El auténtico descubrimiento de Dios y del misterio cristiano no se puede hacer únicamente con el esfuerzo personal, por más decidido y esmerado que éste sea. El único camino, la sola posibilidad para el descubrimiento de Dios en sí mismo, es la revelación: Ninguno conoce al Padre sino el Hijo y aquellos a quienes el Hijo se lo ha querido revelar. Aquí no nos referimos únicamente a la revelación oficial, que ha tenido lugar en la Escritura santa y en el ministerio de la Tradición en la Iglesia. Pensamos concretamente en la revelación personal, en la comunicación que Dios hace benévolamente de sí mismo, a quien el quiere y cuando quiere; como lo hizo en su momento con San Juan de la cruz, Santa Teresa de Ávila y Santa Teresa de Lisieux, por nombrar concretamente los casos por todos conocidos.
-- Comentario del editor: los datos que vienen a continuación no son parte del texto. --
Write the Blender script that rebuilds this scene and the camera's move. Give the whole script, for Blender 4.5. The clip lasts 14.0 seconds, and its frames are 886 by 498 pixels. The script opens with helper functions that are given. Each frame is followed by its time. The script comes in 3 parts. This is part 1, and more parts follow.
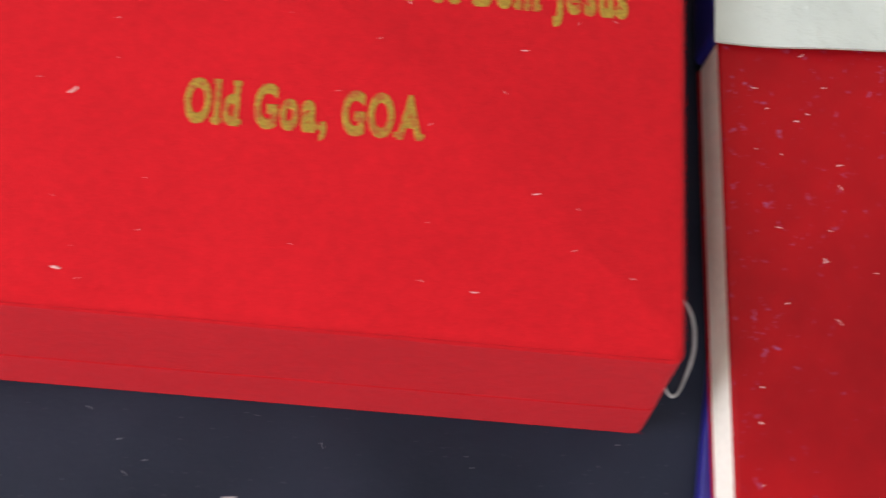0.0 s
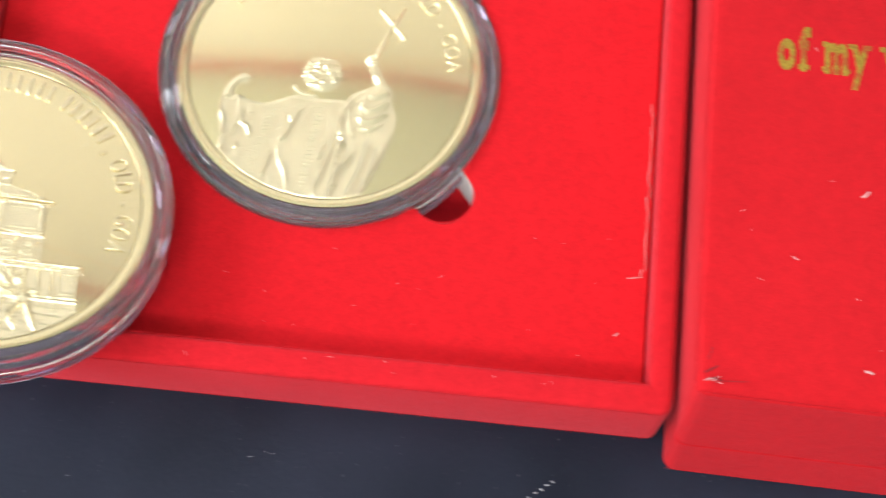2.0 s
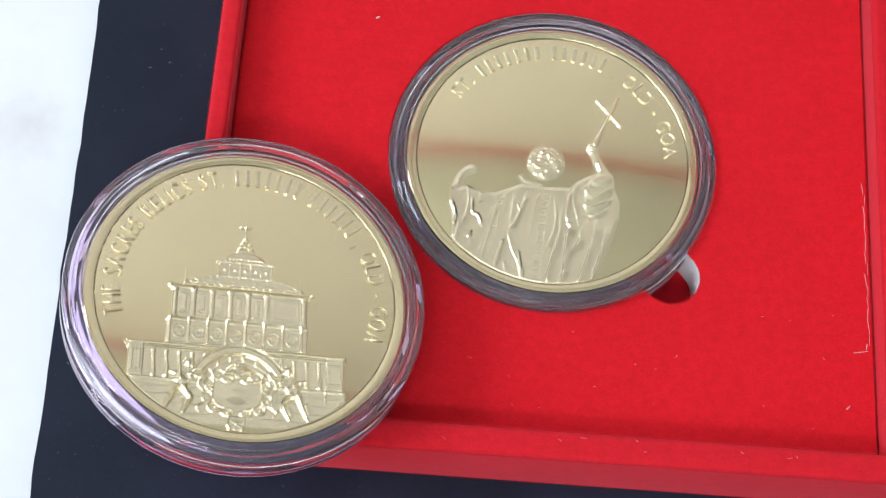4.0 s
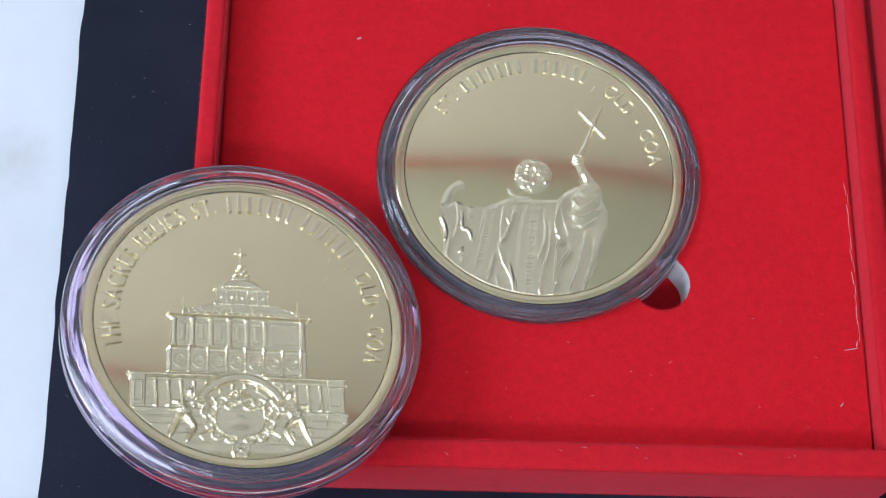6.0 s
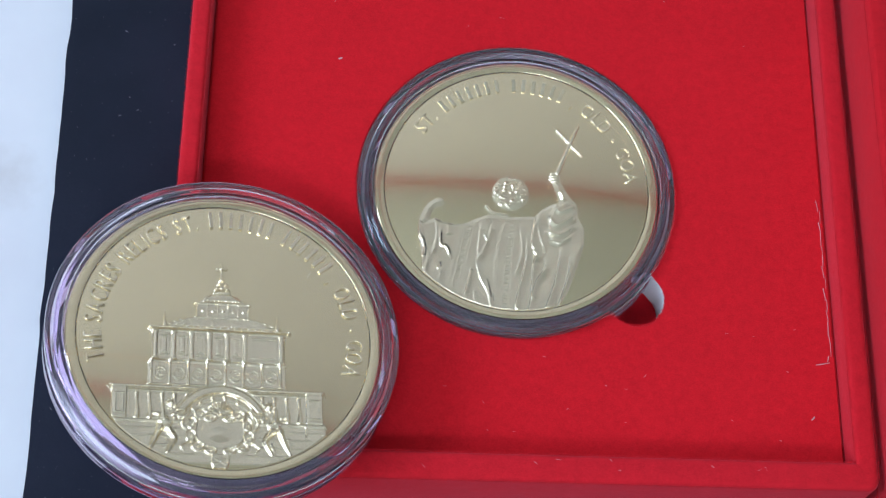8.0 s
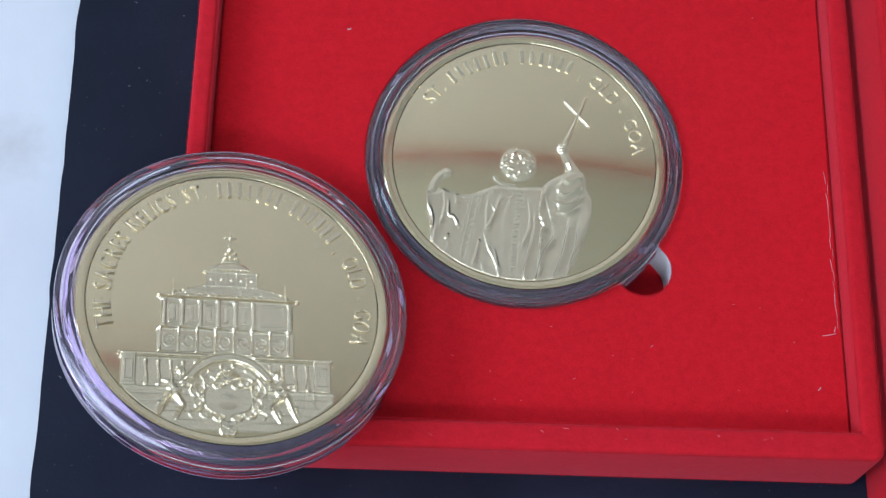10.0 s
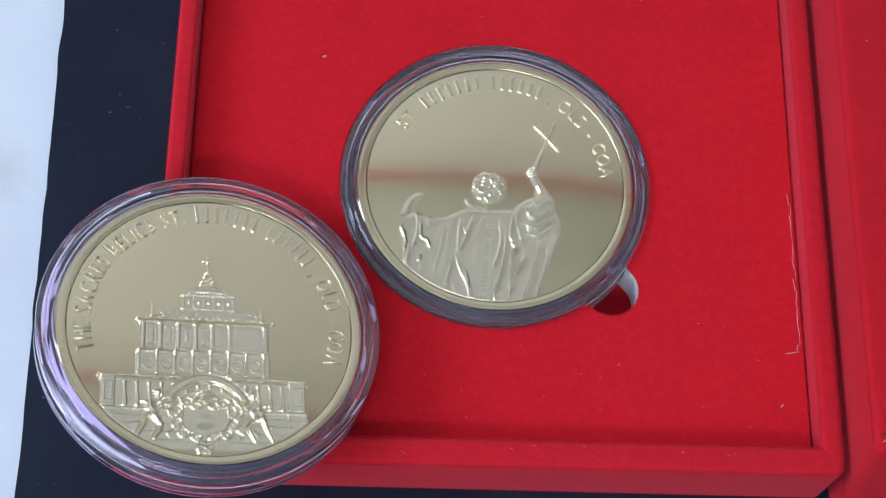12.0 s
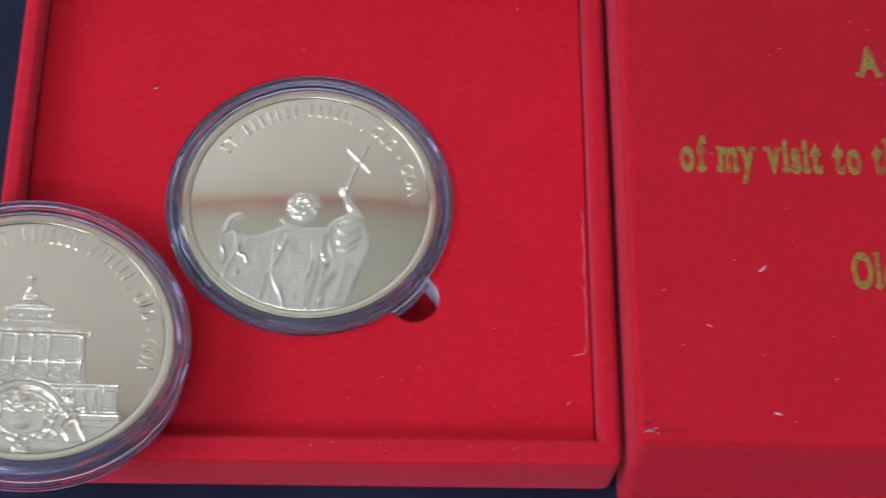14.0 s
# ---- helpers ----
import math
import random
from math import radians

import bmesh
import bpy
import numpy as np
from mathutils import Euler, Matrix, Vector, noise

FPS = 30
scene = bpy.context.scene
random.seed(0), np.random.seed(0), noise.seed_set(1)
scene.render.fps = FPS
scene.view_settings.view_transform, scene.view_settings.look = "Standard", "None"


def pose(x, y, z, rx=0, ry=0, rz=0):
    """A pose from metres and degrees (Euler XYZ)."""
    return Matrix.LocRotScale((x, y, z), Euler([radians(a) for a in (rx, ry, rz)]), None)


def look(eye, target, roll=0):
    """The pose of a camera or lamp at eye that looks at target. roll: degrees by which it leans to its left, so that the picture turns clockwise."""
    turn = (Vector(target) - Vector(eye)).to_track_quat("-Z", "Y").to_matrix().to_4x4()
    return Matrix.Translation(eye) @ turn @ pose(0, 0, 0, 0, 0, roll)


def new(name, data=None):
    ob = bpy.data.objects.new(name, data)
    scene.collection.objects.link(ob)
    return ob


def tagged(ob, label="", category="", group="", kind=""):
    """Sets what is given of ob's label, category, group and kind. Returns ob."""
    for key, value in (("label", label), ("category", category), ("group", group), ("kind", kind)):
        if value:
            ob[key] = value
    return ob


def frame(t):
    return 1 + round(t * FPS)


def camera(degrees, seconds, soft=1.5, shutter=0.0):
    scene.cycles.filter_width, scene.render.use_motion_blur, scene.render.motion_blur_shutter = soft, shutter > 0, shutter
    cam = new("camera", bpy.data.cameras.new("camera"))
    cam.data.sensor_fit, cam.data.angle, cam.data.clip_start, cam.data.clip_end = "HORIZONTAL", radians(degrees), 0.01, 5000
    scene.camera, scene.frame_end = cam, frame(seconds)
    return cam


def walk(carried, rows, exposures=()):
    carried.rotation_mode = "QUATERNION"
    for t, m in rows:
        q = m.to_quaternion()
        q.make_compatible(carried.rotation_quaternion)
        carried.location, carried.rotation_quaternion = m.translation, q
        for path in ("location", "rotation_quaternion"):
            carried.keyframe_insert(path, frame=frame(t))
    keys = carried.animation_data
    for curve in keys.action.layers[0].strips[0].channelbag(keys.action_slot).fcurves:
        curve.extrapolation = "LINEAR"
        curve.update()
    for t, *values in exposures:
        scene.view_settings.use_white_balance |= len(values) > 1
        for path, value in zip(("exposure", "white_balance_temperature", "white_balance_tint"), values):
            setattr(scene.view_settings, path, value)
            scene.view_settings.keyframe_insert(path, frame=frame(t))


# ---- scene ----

El conocimiento místico de Dios que tiene lugar en el silencio receptivo y amoroso del alma que cree, ama y espera, es como una espaciosa avenida que, partiendo de nuestra oscuridad, se abre a la refulgente luz que procede del Dios verdadero e ilumina nuestra vida entera. San Juan de la Cruz repite hasta la saciedad y de diversas maneras, que el único camino dado al hombre para acercarse a Dios, es la fe, y el amor que nace de aquella fe. Y es ésta una experiencia a la que todos sin excepción somos llamados por el generoso amor de Dios.